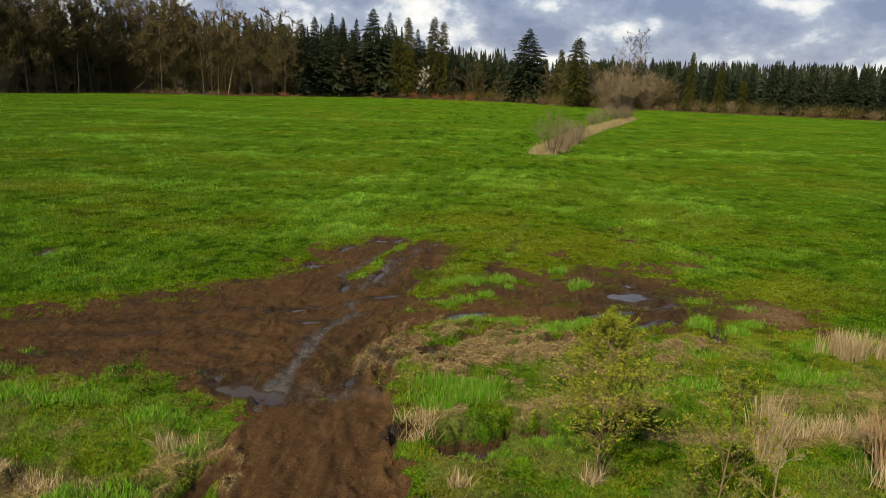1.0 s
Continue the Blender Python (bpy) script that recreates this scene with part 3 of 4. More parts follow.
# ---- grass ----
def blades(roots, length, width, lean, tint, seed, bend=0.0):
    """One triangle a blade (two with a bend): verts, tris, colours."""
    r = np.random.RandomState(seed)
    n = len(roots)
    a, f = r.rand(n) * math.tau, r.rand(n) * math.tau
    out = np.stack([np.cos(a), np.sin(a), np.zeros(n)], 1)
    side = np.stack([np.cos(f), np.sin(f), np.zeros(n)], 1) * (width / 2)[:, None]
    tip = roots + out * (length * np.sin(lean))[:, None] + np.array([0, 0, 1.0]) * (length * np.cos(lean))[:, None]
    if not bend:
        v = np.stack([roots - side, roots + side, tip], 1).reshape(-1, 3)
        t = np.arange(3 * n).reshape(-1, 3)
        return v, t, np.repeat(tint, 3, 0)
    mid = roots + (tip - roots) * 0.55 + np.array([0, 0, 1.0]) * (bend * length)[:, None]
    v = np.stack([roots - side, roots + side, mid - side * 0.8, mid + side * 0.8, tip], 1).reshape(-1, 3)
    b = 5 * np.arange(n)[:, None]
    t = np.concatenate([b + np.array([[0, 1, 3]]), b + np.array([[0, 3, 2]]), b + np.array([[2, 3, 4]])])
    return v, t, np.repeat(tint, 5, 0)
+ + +
WRITTEN EXERCISE -> Pictures are to be left out; repeat all the remaining data exactly.

RESULT BELOW ->
1.0 s
Continue the Blender Python (bpy) script that recreates this scene with part 3 of 4. More parts follow.
# ---- grass ----
def blades(roots, length, width, lean, tint, seed, bend=0.0):
    """One triangle a blade (two with a bend): verts, tris, colours."""
    r = np.random.RandomState(seed)
    n = len(roots)
    a, f = r.rand(n) * math.tau, r.rand(n) * math.tau
    out = np.stack([np.cos(a), np.sin(a), np.zeros(n)], 1)
    side = np.stack([np.cos(f), np.sin(f), np.zeros(n)], 1) * (width / 2)[:, None]
    tip = roots + out * (length * np.sin(lean))[:, None] + np.array([0, 0, 1.0]) * (length * np.cos(lean))[:, None]
    if not bend:
        v = np.stack([roots - side, roots + side, tip], 1).reshape(-1, 3)
        t = np.arange(3 * n).reshape(-1, 3)
        return v, t, np.repeat(tint, 3, 0)
    mid = roots + (tip - roots) * 0.55 + np.array([0, 0, 1.0]) * (bend * length)[:, None]
    v = np.stack([roots - side, roots + side, mid - side * 0.8, mid + side * 0.8, tip], 1).reshape(-1, 3)
    b = 5 * np.arange(n)[:, None]
    t = np.concatenate([b + np.array([[0, 1, 3]]), b + np.array([[0, 3, 2]]), b + np.array([[2, 3, 4]])])
    return v, t, np.repeat(tint, 5, 0)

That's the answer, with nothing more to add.